YOUR GOAL:
Return each line of the data below verbatim; pictures are to be left out.

**********

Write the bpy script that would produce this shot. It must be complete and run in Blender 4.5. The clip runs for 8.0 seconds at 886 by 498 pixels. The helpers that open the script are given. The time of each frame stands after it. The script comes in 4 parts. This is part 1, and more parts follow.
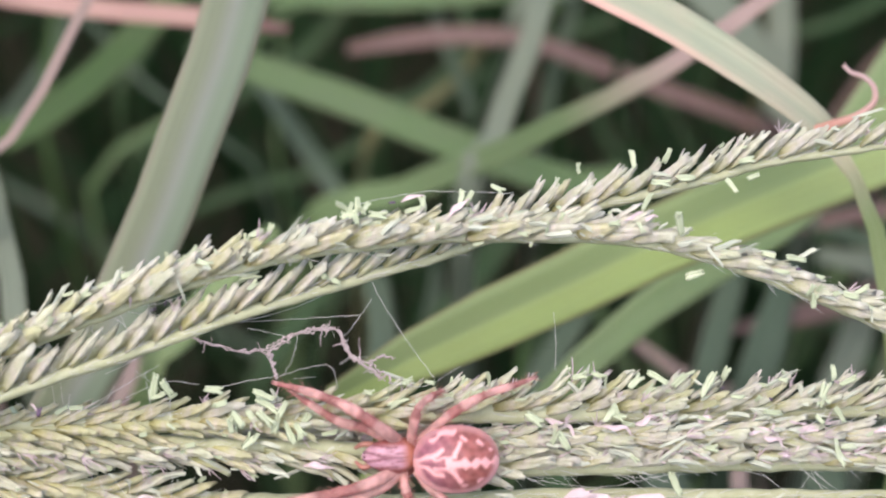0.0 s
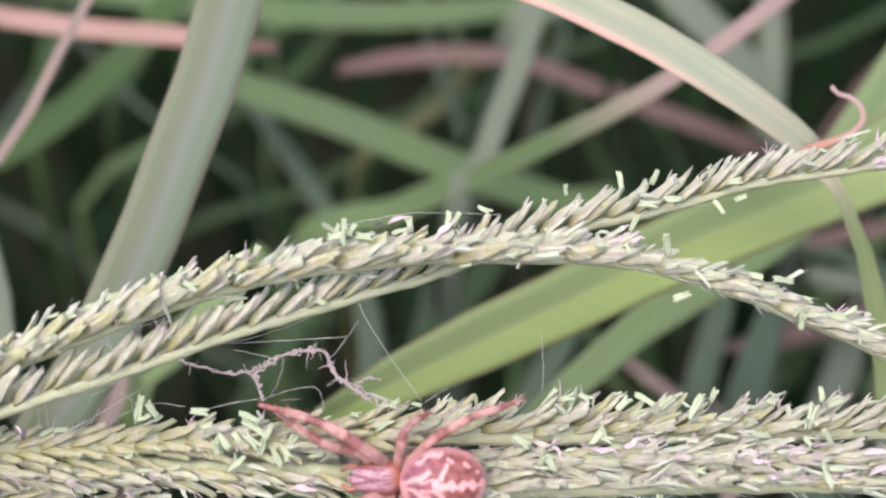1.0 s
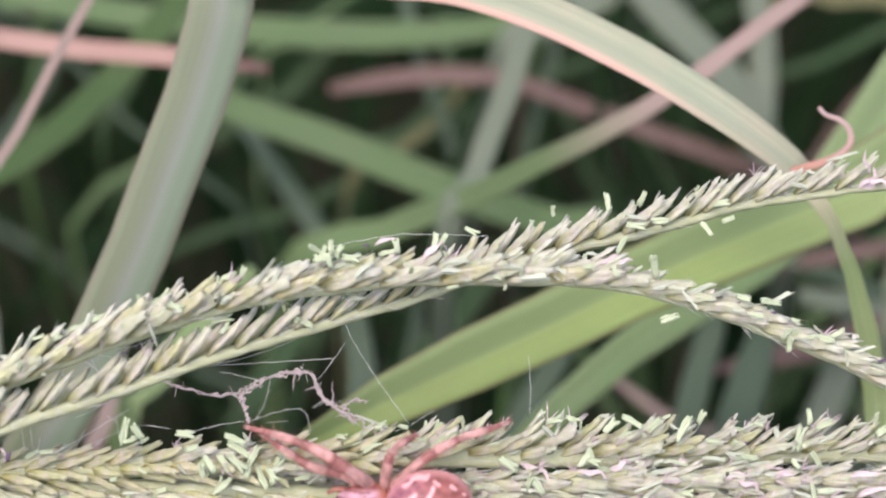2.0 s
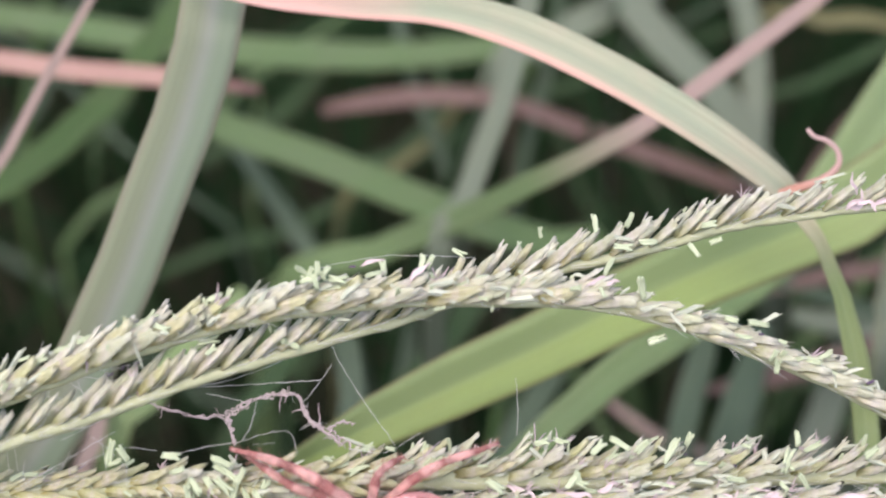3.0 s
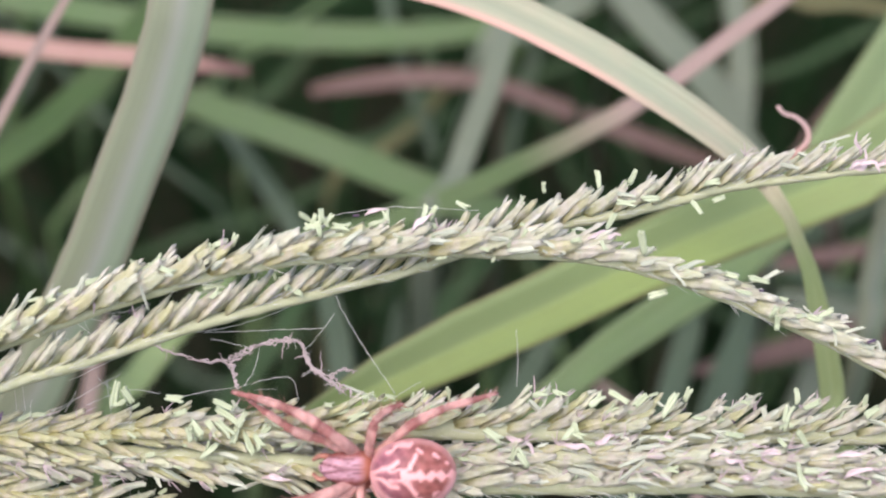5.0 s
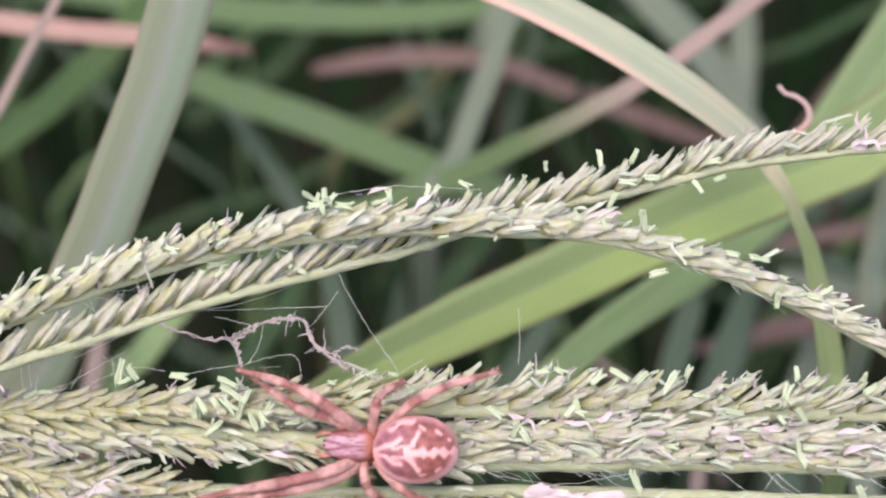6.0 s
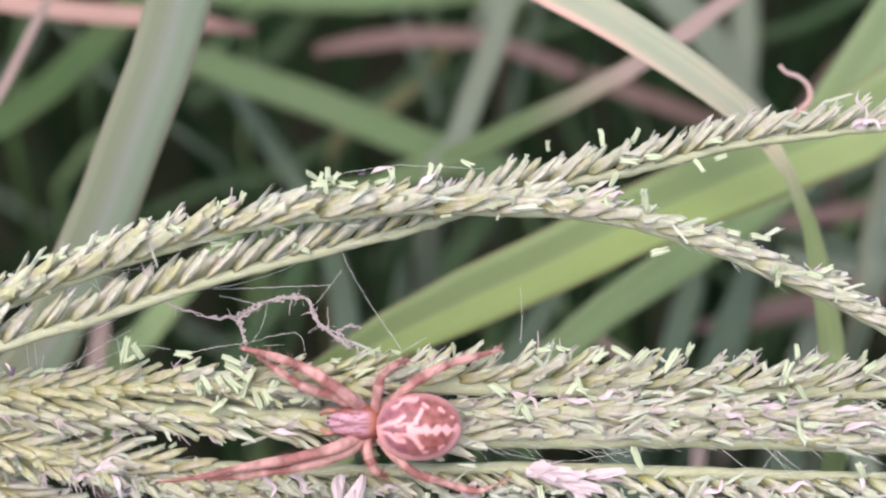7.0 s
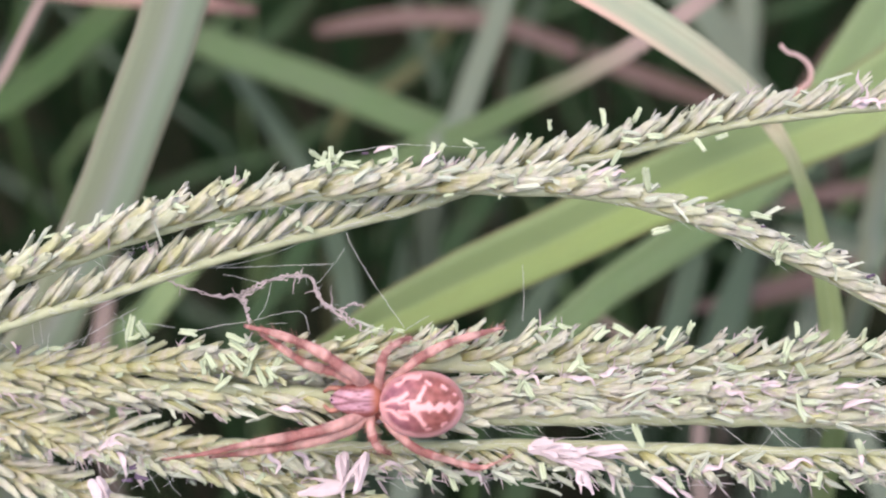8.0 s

**********

ANSWER TO THE PROBLEM:
Write the bpy script that would produce this shot. It must be complete and run in Blender 4.5. The clip runs for 8.0 seconds at 886 by 498 pixels. The helpers that open the script are given. The time of each frame stands after it. The script comes in 4 parts. This is part 1, and more parts follow.
0.0 s
1.0 s
2.0 s
3.0 s
5.0 s
6.0 s
7.0 s
8.0 s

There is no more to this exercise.